Rejuvenating our Lands: Healthy Soils in the Sacramento Valley

Wednesday, Aug 18th, 2021

By Bruce Houdesheldt

With an increasing focus on the multiple benefits of healthy soils, the Budget Act of 2021 recently appropriated $50 million in one-time funding from the General Fund to the California Department of Food and Agriculture (CDFA) for implementation of the Healthy Soils Program and $40 million for State Water Efficiency and Enhancement Program (SWEEP) to reduce greenhouse gases and save water. The CDFA’s Healthy Soils Initiative promotes the development of innovative farm and land management practices that increase water retention and infiltration, make a more effective filter that improves water quality, and sequesters carbon and reduce greenhouse gases, especially when cover crops are planted. Among the 20 projects selected for CDFA’s Demonstration Project funding earlier this year were several projects throughout the Sacramento Valley for composting and cover crops, including the Glenn County Resource Conservation District helping plant cover crops in an orchard.

Landowners and conservationists in the Sacramento Valley are working together to manage farms, ranches, refuges and wetlands to promote healthy soils that benefit agronomic and environmental efforts. Soil health and cover cropping increase the utilization of our lands as natural infrastructure for multiple benefits, a foundational value in the Sacramento Valley, which supports working landscapes, provides essential benefits for our economy, health and quality of life, including clean water, nutritious food, outdoor recreation, while contributing to the state’s climate goals.

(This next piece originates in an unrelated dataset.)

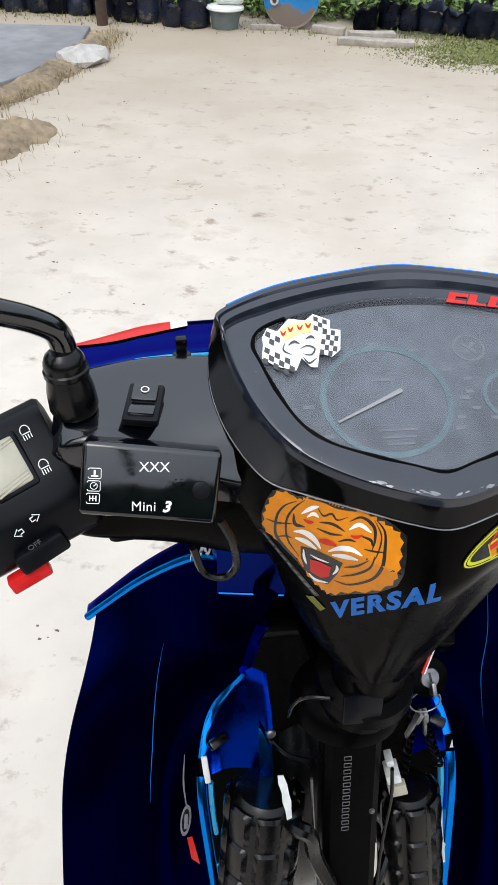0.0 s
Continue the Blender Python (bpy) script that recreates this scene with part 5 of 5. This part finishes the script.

As an example, River Garden Farms and Audubon California hosted a Field Day and Farm Tour to share how to choose and implement a cover crop within row crop production, incorporate the cover crop into nitrogen budgets, and use non-chemical pest control methods for row crops and rice. As Sacramento Valley landowner Sean McNamara of Sierra Orchards (Winters) describes in this video clip, “What’s good for the soil is generally good for us.” Chris Renteria of Sequoia Farms, an organic walnut grower in Dixon, realized they were getting the organic matter and nitrate they needed from the cover crops as he explains in this video clip.

With the focus by both state and federal leaders on nature-based solutions and increasing biodiversity, we are working with our various partners to explore “Nature-Based Solutions: Enlisting Natural and Working Lands in the Sacramento River Basin in the Fight against Climate Change,” a comprehensive efforts in the region to manage land and water from ridgetop down to river mouth to provide multiple benefits as water moves through the region.  These efforts, which include forest management, floodplain reactivation, groundwater management and recharge, and healthy soils management, support all beneficial water uses in the region (for cities, farms, fish, birds and other wildlife, hydropower production, and recreation) while also helping to combat climate change.

Healthy soils also contribute to improving the high-quality water enjoyed in the Sacramento Valley as seen in Ensuring High Quality Water in the Sacramento River Basin for Communities, Ecosystems, and Farms. Successful multi-benefit water management focuses on ensuring high-quality water is available for drinking water, aquatic species and the ecosystem, and farming–both now and as we look to the future. For generations the communities and farming families in the Sacramento Valley have cultivated a shared vision for a vibrant way of life throughout the region that depends upon high quality water for all forms of life. These leaders and their families live, work and play in the region and have a direct interest in ensuring high quality water for all these purposes. This approach builds on the culture and strong partnerships in the region with water suppliers, local governments, landowners and conservationists–all working together with state and federal agencies to ensure safe drinking water, healthy aquatic life and reliable water supplies for healthy soils and farms and ranches.

The Sacramento Valley is sourcing our sustainable future through responsible management of the essential resource that millions of birds, hundreds of thousands of fish, thousands of farms and millions of people all rely on–water.